A code-breaking programme which could hold the key to unlocking some of nature's most hidden medical secrets has been road-tested on a Jane Austen novel.

It is hoped the algorithm developed by the University of Bradford's Professor Simon Shepherd will reveal the mysteries of our genes and pave the way towards new treatments and drugs for diseases sooner than expected.

And it is being tested on the novel Emma, published in 1816.

The classic tale of Emma Woodhouse and her attempts at matchmaking in polite Regency English society could help scientists further understand the complexities of DNA sequences and genes.

Mr Shepherd, a professor of computational mathematics, has been working on genomics with Professor Clive Beggs, a professor of medical technology, and Dr Sue Jones, a lecturer in biomedical science, in Bradford's Medical Biophysics Research Group.

To test the algorithm Mr Shepherd ran it through the text of the novel which has had numerous big-screen adaptations including a Hollywood version with Gwyneth Paltrow as the eponymous heroine.

All spaces and punctuation were removed - converting the revered literary text into a string of unintelligible letters.

But when Mr Shepherd tested the algorithm on Austen he found the programme succeeded in recognising patterns of letters, identifying 80 per cent of the words, and separated them back into sentences.

He now believes that the programme can be applied to the genetic sequence in the human body which contains around three billion letters and has so far baffled scientists trying to interpret it.

It is thought cellular processes might be regulated and controlled by uncracked codes which the algorithm might be able to decipher.

The research will be part of the massive Human Genome Project which sees scientists all over the world trying to map the codes of the entire human genome, which includes billions of DNA sequences making up thousands of genes Mr Shepherd said: "We are treating DNA as we used to treat problems in intelligence. We want to break the code at the most fundamental level."

He said about two metres of DNA was fitted into the nucleus of a human cell.

The nucleus is just a few micrometres in diameter, meaning the DNA is packed together with proteins in a complex hierarchy of "folding back and wrapping around".

Mr Shepherd said: "The protein folding problem is regarded as one of the three grand challenges of 21st century science.

"Its resolution is crucial to the development of the new drugs and medical therapies that the Human Genome project promises one day to deliver."

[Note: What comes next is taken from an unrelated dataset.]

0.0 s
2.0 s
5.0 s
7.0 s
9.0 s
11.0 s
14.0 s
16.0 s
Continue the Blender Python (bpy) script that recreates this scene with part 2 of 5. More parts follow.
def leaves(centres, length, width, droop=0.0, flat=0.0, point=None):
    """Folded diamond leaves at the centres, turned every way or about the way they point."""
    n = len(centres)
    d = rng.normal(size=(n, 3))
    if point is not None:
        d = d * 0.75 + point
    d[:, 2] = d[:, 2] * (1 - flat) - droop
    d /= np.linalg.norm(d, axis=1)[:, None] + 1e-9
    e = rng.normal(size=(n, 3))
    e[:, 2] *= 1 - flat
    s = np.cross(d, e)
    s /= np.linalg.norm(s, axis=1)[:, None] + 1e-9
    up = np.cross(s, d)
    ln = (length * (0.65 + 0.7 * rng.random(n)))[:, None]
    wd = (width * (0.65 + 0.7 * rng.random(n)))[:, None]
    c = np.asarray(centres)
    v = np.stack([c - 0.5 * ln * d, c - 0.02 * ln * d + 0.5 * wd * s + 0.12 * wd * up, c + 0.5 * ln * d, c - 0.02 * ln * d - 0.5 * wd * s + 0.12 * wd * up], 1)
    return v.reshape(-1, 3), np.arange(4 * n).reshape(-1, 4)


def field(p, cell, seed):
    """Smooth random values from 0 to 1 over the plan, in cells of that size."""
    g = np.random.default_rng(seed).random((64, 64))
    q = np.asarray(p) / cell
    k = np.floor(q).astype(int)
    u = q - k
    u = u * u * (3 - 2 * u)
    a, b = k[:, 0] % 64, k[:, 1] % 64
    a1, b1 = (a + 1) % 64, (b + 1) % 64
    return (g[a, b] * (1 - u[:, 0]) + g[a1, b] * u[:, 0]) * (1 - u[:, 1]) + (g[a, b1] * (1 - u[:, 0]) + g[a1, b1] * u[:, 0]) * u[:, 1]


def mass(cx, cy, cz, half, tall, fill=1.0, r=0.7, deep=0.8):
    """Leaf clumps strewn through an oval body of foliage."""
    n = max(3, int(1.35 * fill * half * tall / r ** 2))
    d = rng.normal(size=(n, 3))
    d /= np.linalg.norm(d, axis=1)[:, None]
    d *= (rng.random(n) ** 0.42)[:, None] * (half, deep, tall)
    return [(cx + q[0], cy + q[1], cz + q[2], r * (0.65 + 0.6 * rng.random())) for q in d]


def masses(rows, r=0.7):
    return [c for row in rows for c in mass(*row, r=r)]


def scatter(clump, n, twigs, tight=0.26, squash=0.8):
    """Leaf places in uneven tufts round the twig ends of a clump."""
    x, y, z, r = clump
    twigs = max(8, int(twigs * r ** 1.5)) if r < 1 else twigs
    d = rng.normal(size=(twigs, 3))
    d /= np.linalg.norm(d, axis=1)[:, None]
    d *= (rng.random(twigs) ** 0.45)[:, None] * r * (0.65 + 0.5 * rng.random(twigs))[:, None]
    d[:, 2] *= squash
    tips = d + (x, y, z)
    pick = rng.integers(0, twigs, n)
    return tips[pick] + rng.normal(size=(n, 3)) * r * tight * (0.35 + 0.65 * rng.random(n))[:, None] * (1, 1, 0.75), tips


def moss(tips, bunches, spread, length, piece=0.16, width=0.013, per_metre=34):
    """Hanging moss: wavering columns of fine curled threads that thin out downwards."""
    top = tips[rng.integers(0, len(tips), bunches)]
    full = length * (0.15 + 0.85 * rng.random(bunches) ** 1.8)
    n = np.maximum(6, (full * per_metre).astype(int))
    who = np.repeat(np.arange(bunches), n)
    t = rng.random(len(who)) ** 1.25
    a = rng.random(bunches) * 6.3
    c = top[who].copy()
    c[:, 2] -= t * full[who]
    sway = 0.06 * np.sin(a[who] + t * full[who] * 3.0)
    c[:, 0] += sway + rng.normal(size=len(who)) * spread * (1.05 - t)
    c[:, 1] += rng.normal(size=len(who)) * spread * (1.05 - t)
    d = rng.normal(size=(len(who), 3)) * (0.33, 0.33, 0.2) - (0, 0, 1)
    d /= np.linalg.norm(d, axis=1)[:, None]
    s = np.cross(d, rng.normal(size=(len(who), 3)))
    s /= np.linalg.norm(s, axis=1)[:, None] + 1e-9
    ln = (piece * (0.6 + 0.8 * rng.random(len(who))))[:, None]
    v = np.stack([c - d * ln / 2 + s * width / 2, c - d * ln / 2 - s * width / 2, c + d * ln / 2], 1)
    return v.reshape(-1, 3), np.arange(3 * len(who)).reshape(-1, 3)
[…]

He said he hoped to get results from a combination of elements including numerate sciences such as mathematics and engineering and an expert knowledge of biochemistry at a cellular level.

"Although results will not happen overnight, we can expect to see the promise of the Human Genome project bearing fruit within the next 20 to 50 years," he said.

e-mail: rebecca.wright @bradford.newsquest.co.uk

SO WHAT'S AN ALGORITHM?

  • In very simple terms an algorithm is a mathematical problem-solving procedure using a finite number of steps.
  • During the Second World War a machine was devised to create an algorithm to crack Enigma - the German's communication code. The task was undertaken at Bletchley Park in Milton Keynes, which is now open to the public as a museum.
  • The concept of an algorithm originated as a means of recording procedures for solving mathematical problems such as finding the common divisor of two numbers or multiplying two numbers.
  • Most algorithms can be directly implemented by computer programs. Any other algorithms can in theory be simulated by computer programs.